Monday, August 15, 2011

Long Break

I do stupid things, and I will often be the first to admit it. Especially after a night of drinking. However, it is pretty rare that I enter into an activity with full knowledge of the vastness of my stupidity. This summer, I performed just such an activity: I started teaching. Why? I needed to pay rent, and my full time job hadn't started yet. This decision resulted in a few distinct outcomes:

  1. No free time whatsoever (so no updates)
  2. The money with which to pay rent
  3. Pure frustration
I thought I had been frustrated before. This was before I asked a simple question to a class and received nothing but the blank stares of empty faces and emptier minds. This was before I had to explain the difference between equality comparison and assignment in programming.

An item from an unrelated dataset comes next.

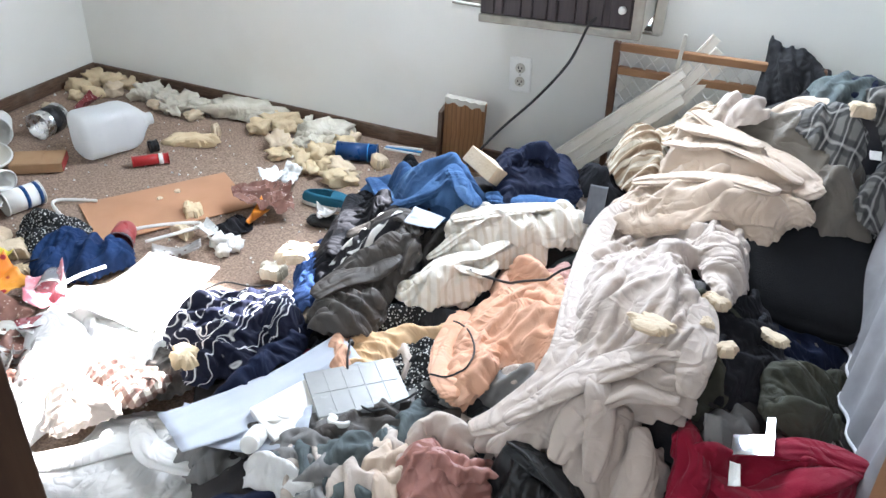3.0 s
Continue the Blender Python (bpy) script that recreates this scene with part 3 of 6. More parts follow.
nylon_ob = cloth("nylon_jacket", "crumpled brown-grey nylon jacket", "jacket", BROWNGREY, [(1.95, -0.994), (2.027, -1.02), (2.055, -1.089), (2.041, -1.167), (2.03, -1.198), (2.03, -1.312), (1.937, -1.362), (1.876, -1.322), (1.855, -1.202), (1.889, -1.148), (1.935, -1.089)], 0.06, puff=0.05, ang=50, wave=0.036, crease=0.035, loose=1.45, seed=18)
cloth("printed_blouse", "black and white printed top, bunched", "shirt", ZEBRA, [(1.85, -1.03), (1.899, -0.98), (1.981, -0.998), (1.992, -1.056), (1.918, -1.142), (1.84, -1.15), (1.824, -1.065)], 0.07, puff=0.035, ang=40, wave=0.03, crease=0.03, seed=19)
leg_ob = cloth("trousers", "shiny black trousers spilling off the heap", "trousers", BLACKCLOTH, [(1.657, -0.601), (1.903, -0.899), (1.947, -0.969), (1.856, -0.976), (1.839, -1.058), (1.842, -1.144), (1.831, -1.192), (1.746, -1.087), (1.694, -0.885), (1.684, -0.751)], 0.055, puff=0.045, ang=55, wave=0.05, seed=20)
jeans_ob = cloth("jeans", "blue denim jeans crumpled on the heap", "jeans", DENIM, [(1.579, -0.462), (1.705, -0.437), (1.961, -0.79), (2.03, -0.778), (2.118, -0.849), (2.224, -0.781), (2.335, -0.701), (2.345, -0.746), (2.236, -0.826), (2.142, -0.904), (2.07, -0.951), (1.936, -0.908), (1.675, -0.576)], 0.03, puff=0.05, ang=8, wave=0.05, crease=0.04, loose=1.45, seed=21)
cloth("jeans", "dark blue denim trouser leg on the carpet", "jeans", DARKDENIM, [(1.669, -0.999), (1.68, -0.882), (1.826, -1.103), (1.834, -1.205), (1.812, -1.28), (1.758, -1.214)], 0.03, puff=0.05, ang=60, wave=0.05, seed=22)
cloth("patterned_skirt", "black skirt with a white speckled print", "skirt", SPECKLE, [(1.994, -1.252), (2.014, -1.178), (2.087, -1.154), (2.202, -1.153), (2.178, -1.206), (2.105, -1.224), (2.039, -1.258)], 0.02, puff=0.03, ang=20, wave=0.05, seed=23)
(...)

This was before I became known, for a brief period, as "Professor Bujerkee."

The STEP program is a very progressive program where my alma mater takes students from inner-city areas all around New Jersey and brings them to campus for 6 weeks. During this time, they take "college level classes." If they pass, they get to enroll as a student and admission  is guaranteed. However, if they fail, they're out. This basically gives them one chance to pull themselves up by their boot-straps and get the fuck out of the terrible areas they come from. These kids are not used to college, mentally challenging and frustrating work, or being in an environment populated by a bunch of weird white nerds. They have more issues than missing coursework.

My job: teach these kids computer science. Basic, not even three weeks into the actual class computer science. This was a challenge for them. However, this is not to say that they are stupid. This is just a concept that was completely alien to them. Thinking in the logic that is required from most computer science courses is foreign to most people. It is not math. It was I affectionately call "Incredible Bullshit Math" (aka IBM). The easiest comparison I can think of is this: In Calculus, you can perform many operations at once. In basic programming, you can do only one at a time. These small individual operations are what make programming. Lots of them.

Trying to get students to wrap their heads around this was hard. Me figuring out how to teach ( I didn't really get it down until the fourth week) was much like watching a dog trying to get out of a large blanket. I floundered around for a bit, made progress, lost a whole shitton of progress, the somehow miraculously managed to get out without any reason or knowledge of how I did it. However, it was exhausting.

Things I have learned from 6 weeks as a teacher:
  1. Teaching is hard
  2. Students are dicks
  3. Some students are a lot of fun
  4. Students are still dicks
  5. The concept of a loop is like quantum physics
  6. Showing the class two ways to do the same thing will confuse them all
  7. Dry erase markers are stupidly expensive
  8. Intelligence does not necessarily mean good grades
  9. Girls have cooties. No one wanted to sit by them. I have no idea why this happened.